Jeremy DeLuca, 33, the former president and vice president of Bodybuilding.com LLC, was fined $600,000; $100,000 for each of the misdemeanor counts to which he pled guilty. Ryan DeLuca, 34, the companys founder and CEO, was fined $500,000. Judge Winmill also ordered both defendants to serve three years probation. The defendants fines are to be paid in monthly installments during the period of probation.

During the plea hearing, Ryan DeLuca accepted full responsibility and assured the court that Bodybuilding.com would never again engage in such violations. In April 2012, Ryan DeLuca entered a guilty plea in the federal case.

Under FDCA, an individual in a business who has responsibility and authority either to prevent or correct a violation of the FDCA is strictly liable for a misdemeanor criminal violation of the Act, regardless of the extent of his knowledge of the violations. The DeLucas admit that during the time period charged, they had authority over products offered for sale on the company's website.
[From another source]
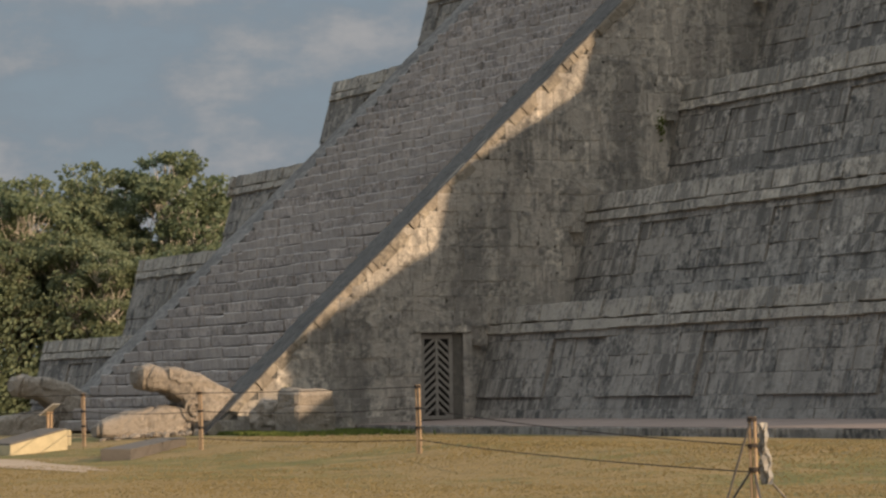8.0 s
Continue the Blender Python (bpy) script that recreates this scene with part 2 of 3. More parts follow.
def thing(name, label, category, where=None, group="", kind=""):
    ob = tagged(new(name), label, category, group, kind)
    if where is not None:
        ob.matrix_basis = where
    return ob


def add_box(bm, lo, hi, m=None, bevel=0.0, rough=0.0, rng=random):
    lo, hi = Vector(lo), Vector(hi)
    made = bmesh.ops.create_cube(bm, size=1.0)["verts"]
    for v in made:
        v.co = Vector(((lo[i] + hi[i]) / 2 + v.co[i] * (hi[i] - lo[i]) for i in range(3)))
    if bevel:
        edges = list({e for v in made for e in v.link_edges})
        made = bmesh.ops.bevel(bm, geom=edges, offset=bevel, segments=2, affect="EDGES", profile=0.5)["verts"]
    for v in made:
        if rough:
            v.co += Vector((rng.uniform(-rough, rough) for _ in range(3)))
        if m is not None:
            v.co = m @ v.co
    return made


def add_rod(bm, a, b, r0, r1=None, sides=8):
    a, b = Vector(a), Vector(b)
    r1 = r0 if r1 is None else r1
    q = (b - a).to_track_quat("Z", "Y").to_matrix()
    rings = []
    for p, r in ((a, r0), (b, r1)):
        rings.append([bm.verts.new(p + q @ Vector((r * math.cos(i * 2 * math.pi / sides), r * math.sin(i * 2 * math.pi / sides), 0))) for i in range(sides)])
    for i in range(sides):
        j = (i + 1) % sides
        bm.faces.new((rings[0][i], rings[0][j], rings[1][j], rings[1][i]))
    bm.faces.new(rings[1])
    bm.faces.new(rings[0][::-1])


# one rough-dressed block, in twelve wears: x along the course, y up, z outward, front at 0
BLOCK_FACES = [(0, 1, 5, 4), (1, 2, 6, 5), (2, 3, 7, 6), (3, 0, 4, 7), (4, 5, 9, 8), (5, 6, 10, 9), (6, 7, 11, 10), (7, 4, 8, 11), (8, 9, 10, 11)]
block_rng = random.Random(11)


def block_verts():
    out = [(-0.5, -0.5, -1), (0.5, -0.5, -1), (0.5, 0.5, -1), (-0.5, 0.5, -1)]
    j = lambda s: block_rng.uniform(-s, s)
    for sx, sy in ((-1, -1), (1, -1), (1, 1), (-1, 1)):
        out.append((sx * (0.5 - abs(j(0.004))), sy * (0.5 - abs(j(0.006))), -0.03 + j(0.025)))
    for sx, sy in ((-1, -1), (1, -1), (1, 1), (-1, 1)):
        out.append((sx * (0.488 - abs(j(0.02))), sy * (0.480 - abs(j(0.03))), j(0.035)))
    return np.array(out)


BLOCKS = [block_verts() for _ in range(12)]
BLOCK_MESHES = {}


def block_mesh(i, mat):
    key = (i, mat.name)
    if key not in BLOCK_MESHES:
        me = bpy.data.meshes.new("stone")
        me.from_pydata([tuple(map(float, v)) for v in BLOCKS[i]], [], BLOCK_FACES)
        me.materials.append(mat)
        BLOCK_MESHES[key] = me
    return BLOCK_MESHES[key]


class Stones:
    """Collects blocks, then links them one by one or joined into one mesh."""

    def __init__(self, seed):
        self.items, self.rng = [], random.Random(seed)

    def add(self, p, u, v, n, w, h, depth=0.16, mat=0, jut=0.015, key=0.0):
        r = self.rng
        u, v, n = Vector(u), Vector(v), Vector(n)
        tilt = r.uniform(-0.012, 0.012)
        u2 = (u + n * tilt).normalized()
        p = Vector(p) + n * r.uniform(-jut, jut)
        m = Matrix((u2 * w, v * h, n * depth)).transposed().to_4x4()
        m.translation = p
        self.items.append((m, r.randrange(12), mat, key))

    def link(self, mats, parent, singles=300, name="stone", stuff=True, rest_label="courses of weathered limestone blocks"):
        items = sorted(self.items, key=lambda i: i[3])
        for m, i, k, _ in items[:singles]:
            ob = new(name, block_mesh(i, mats[k]))
            ob.parent, ob.matrix_basis = parent, m
        if len(items) > singles:
            self.join(items[singles:], mats, parent)

    def join(self, items, mats, parent, name="masonry"):
        for k, mat in enumerate(mats):
            chosen = [i for i in items if i[2] == k]
            if not chosen:
                continue
            v = np.concatenate([BLOCKS[i] @ np.array(m.to_3x3()).T + np.array(m.translation) for m, i, _, _ in chosen])
            f = (np.array(BLOCK_FACES)[None] + 12 * np.arange(len(chosen))[:, None, None]).reshape(-1, 4)
            ob = mesh_object(name, v, f.tolist(), mat, parent)
            tagged(ob, kind="stuff")


def widths(rng, total, lo, hi):
    """Cuts a course into stone widths that fill it."""
    out = []
    left = total
    while left > hi:
        w = rng.uniform(lo, hi)
        if left - w < lo * 0.7:
            w = left / 2
        out.append(w)
        left -= w
    if left > 0.02:
        out.append(left)
    return out


# ---- the pyramid's numbers ----
HALF = [27.30, 25.04, 22.77, 20.56, 18.36, 16.04, 13.79, 11.46, 9.32]      # half width at each terrace's upper edge
TOP = [0.44, 2.78, 5.10, 7.47, 10.05, 12.71, 15.24, 17.90, 20.64, 23.30]   # foot, then the terraces' upper edges
ROUND, LEAN_IN = 0.8, 0.27
LEDGE = 2                      # the terrace whose corner moulding stands proud
WING = 5.79                    # half width of a staircase with its ramps
RAMP = 1.12                    # width of a ramp
FALL_Y, FALL = 9.32, 1.058     # a ramp's upper edge: out = FALL_Y + FALL * (23.3 - z)
GAPS = ((0.14, 0.248), (0.432, 0.545), (0.705, 0.815))   # recesses between the hanging panels, from staircase to corner
GAPS_FOOT = ((0.15, 0.26), (0.45, 0.563), (0.753, 0.865))           # on the lowest terrace
GAPS_HIGH = ((0.02, 0.13), (0.41, 0.52), (0.785, 0.94))            # on the upper terraces


def ramp_out(z):
    return FALL_Y + FALL * (TOP[9] - z)


def corner_path(a, s, off):
    """From the north stair round the north-west corner to the west stair: place, way along, way outward."""
    run, arc = a - ROUND - WING, ROUND * math.pi / 2
    c = a - ROUND
    if s < run:
        return Vector((WING + s, -(a + off), 0)), Vector((1, 0, 0)), Vector((0, -1, 0))
    if s < run + arc:
        t = (s - run) / ROUND - math.pi / 2
        n = Vector((math.cos(t), math.sin(t), 0))
        return Vector((c, -c, 0)) + n * (ROUND + off), Vector((-n.y, n.x, 0)), n
    return Vector((a + off, -c + (s - run - arc), 0)), Vector((0, 1, 0)), Vector((1, 0, 0))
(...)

In 2008 and 2009, an FDA compliance officer at Bodybuilding.com informed the DeLucas that some of Bodybuilding.com LLCs products contained ingredients that did not qualify as dietary ingredients. Bodybuilding.com recalled 65 products in November 2009 in response. Still, court records show in the first seven and one-half months of 2009,Bodybuilding.com had gross revenue of almost $1.8 million from the sale of products similar to the five products the DeLucas and Bodybuilding.com admitted were improperly sold as dietary supplements.

Bodybuilding.com, LLC, is the largest internet retailer of supplements in the world. It does not manufacture dietary supplements, but only retails products made by others.

The sentencing is the end result of an investigation that included the execution of search warrants in September 2009 at Bodybuilding.com LLC's Boise warehouse and Meridian, ID, headquarters.

The $8.1 million fines imposed in this case send a clear message that retailers, as well as manufacturers, of products sold as dietary supplements have a clear responsibility under the law to ensure that the products they are selling are indeed dietary supplements, and not synthetic steroids or steroid clones masquerading as dietary supplements," said U.S. Attorney Wendy J. Olson. The officers of those retailers also now know that they will be held responsible and have an obligation to know what the products they sell contain."

Lisa Malinowski, Acting Special Agent in Charge, FDA-Office of Criminal Investigations, Los Angeles Field Office, added, Today's sentencing should serve as a reminder and deterrent to those involved in the distribution of products promoted as dietary supplements that the FDA-Office of Criminal Investigations will continue working with U.S. Attorneys' Offices to protect consumers, vigorously pursuing and holding accountable those who sell unsafe and illegal products to the unsuspecting public."